Insurance 25 May 2017
Why building a healthy career plan is essential to success
Building a healthy career is essential for anyone who wants to have a fulfilling life. Here, the co-founders of Monkey Puzzle Training and Consultancy, Karen Meager and John McLachlan, offer readers some tips for achieving success in work. Let’s start with the challenge of having a healthy career. Unfortunately, the pressure is often on men to conform to the false image of what having a successful career is. The long hours, working hard, being tough (whatever that means) and being able to cope with stress whilst not have any emotion. All of this is nonsense. it’s damaging, and if you buy into it, it’s a barrier to having a healthy career. Almost all of the men we spend time coaching know this already, yet they still do it, even though they know that it is not only unhealthy, it is actually inefficient and counterproductive. What they and a lot of other men need help with is believing that they can break out of the pressure to conform to this image, before planning and taking the action needed to build their healthy career. The starting point for this change is to think in terms of rhythm, not balance. Here, the idea of a work-life balance does not make sense, and can be unhelpful, since work is part of one’s life, not something to be balanced against it. Trying to create balance uses up energy in the constant battle of competing priorities, and the attempt to keep everyone happy, which can never be done. By seeing your career as part of the rhythm of your life, you will have control over time, It will allow you to make decisions much more easily, and people will know where they stand with you. This changes your thinking, and immediately reduces your stress.

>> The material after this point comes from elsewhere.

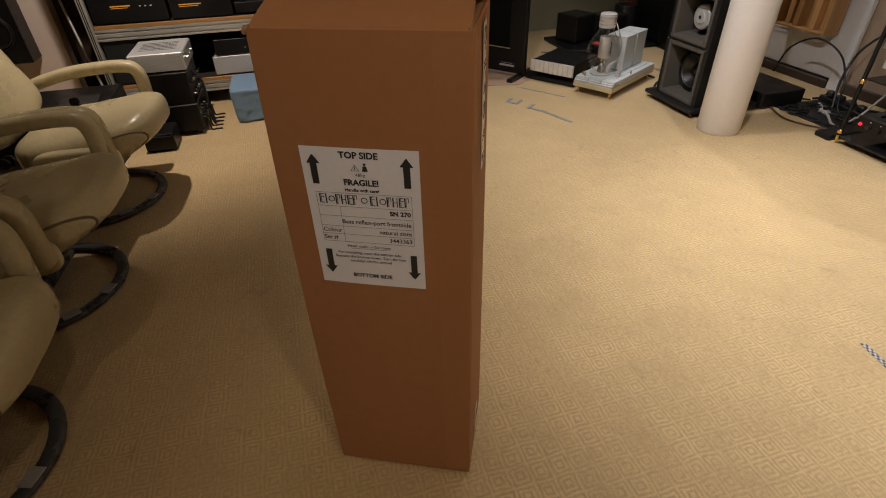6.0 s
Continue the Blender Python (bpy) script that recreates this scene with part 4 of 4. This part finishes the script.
# ---- finned amplifiers on black boards ----
def finned_amp(m):
    r = thing("finned_amplifier", m, "silver-fronted amplifier with black heat fins on a black board", "amplifier", "finned amplifiers")
    W, D = 0.37, 0.43
    part("board", box(-0.03, -0.02, 0.004, W + 0.03, D + 0.02, 0.030, 0.004), BLACKBOX, r, "glossy black base board")
    for x in (0.05, W - 0.05):
        for y in (0.06, D - 0.06):
            part("foot", lathe([(0, 0.0305), (0.018, 0.0305), (0.018, 0.064), (0, 0.064)], 14, pose(x, y, 0)), SATINBLACK, r)
    part("body", box(0.008, 0.014, 0.0645, W - 0.008, D, 0.128, 0.002), SATINBLACK, r)
    part("front_panel", box(0, 0, 0.062, W, 0.0135, 0.150, 0.0015), mat("brushed_champagne_panel", (0.64, 0.62, 0.54), 0.45, 0.5, vary=0.16, scale=30), r, "brushed silver front panel")
    nx, ny = 13, 8
    pitch = (W - 0.024) / nx
    first = None
    for i in range(nx):
        if first is None:
            first = o = part("heat_fin", box(0, 0, 0, pitch - 0.0065, D - 0.034, 0.0198, 0.001), FINBLACK, r)
        else:
            o = new("heat_fin", first.data)
            o.parent = r
        o.matrix_local = pose(0.012 + pitch * i, 0.02, 0.1282)
    for j in range(ny):
        y = 0.05 + (D - 0.06) * j / ny
        part("fin_rod", box(0.012, y, 0.142, W - 0.012, y + 0.0045, 0.1465, 0), ALU, r)
    o = part("lamp", lathe([(0, 0), (0.004, 0), (0.004, 0.003), (0, 0.004)], 12), CHROME, r)
    o.matrix_local = pose(W / 2, -0.0002, 0.085, 90, 0, 0)
    part("marking", box(W / 2 - 0.02, -0.0008, 0.106, W / 2 + 0.02, -0.0002, 0.108, 0), GREYLINE, r)
    return r


fa = finned_amp(pose(0.06, 2.705, 0, 0, 0, -26.5))
far_amp = copy_thing(fa, pose(-3.56, 2.505, 0, 0, 0, 35))
tagged(far_amp, "black finned amplifier with a fluted bright silver front", "amplifier", "finned amplifiers")
for i in range(9):
    part("front_flute", box(0.004 + 0.0405 * i, -0.006, 0.064, 0.039 + 0.0405 * i, -0.0003, 0.1485, 0.0022), mat("satin_silver_flute", (0.80, 0.78, 0.74), 0.45, 0.1), far_amp, "bright silver flute")
tagged(part("black_bar", box(0, 0, 0, 0.36, 0.05, 0.045, 0.008), SATINBLACK), "black bar-shaped stand foot on the carpet", "bar").matrix_world = pose(0.355, 2.325, 0.001, 0, 0, 14)
wr = thing("foil_wrapping", pose(0.56, 3.34, 0.0, 0, 0, 10), "crumpled clear and silver wrapping beside the amplifier", "wrapping")
bm = bmesh.new()
bmesh.ops.create_icosphere(bm, subdivisions=4, radius=0.1)
for v in bm.verts:
    n = noise.noise(v.co * 22) * 0.5 + noise.noise(v.co * 55) * 0.3
    v.co = v.co * (1 + 0.45 * n)
    v.co.z = max(0.002, v.co.z * 0.9 + 0.055)
part("foil", bm, mat("silver_foil", (0.7, 0.7, 0.72), 0.25, 0.9), wr)

# ---- tape marks on the carpet ----
TW = 0.026


def tape_mark(pts, w=TW):
    """Flat strips from point to point."""
    root = thing("floor_tape", pose(0, 0, 0), "blue and white chequered marking tape on the carpet", "tape", "tape marks")
    for i, (a, b) in enumerate(zip(pts, pts[1:])):
        a, b = Vector(a), Vector(b)
        d = (b - a).normalized() * w / 2
        n = Vector((-d.y, d.x))
        e = 0.0 if i == 0 else 1.0
        a2, b2 = a - d * e, b + d
        o = part("strip", poly_prism([(*(a2 + n),), (*(b2 + n),), (*(b2 - n),), (*(a2 - n),)], 0.0005 + 0.0004 * i, 0.0016 + 0.0004 * i), CHEQ, root)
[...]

Ask yourself: What would I like my life to look like? How much of my life do I want to spend on my career compared to the other things in my life The answers will be deeply personal, and you shouldnt compare yourself with what colleagues or friends would do. When you gain some clarity, the next step is to take some time to consider what your goals are for your healthy career. Do you want to reach the top of the corporate ladder? Some people do and some people don’t. Do you want to be a technical expert in a particular area and what will that take? Do you want a job that pays reasonably well, challenges you enough and also gives you time at night and weekends to spend time on your hobbies or with friends and family? Is being your own boss the goal, and if so, what are the stepping stones to get there?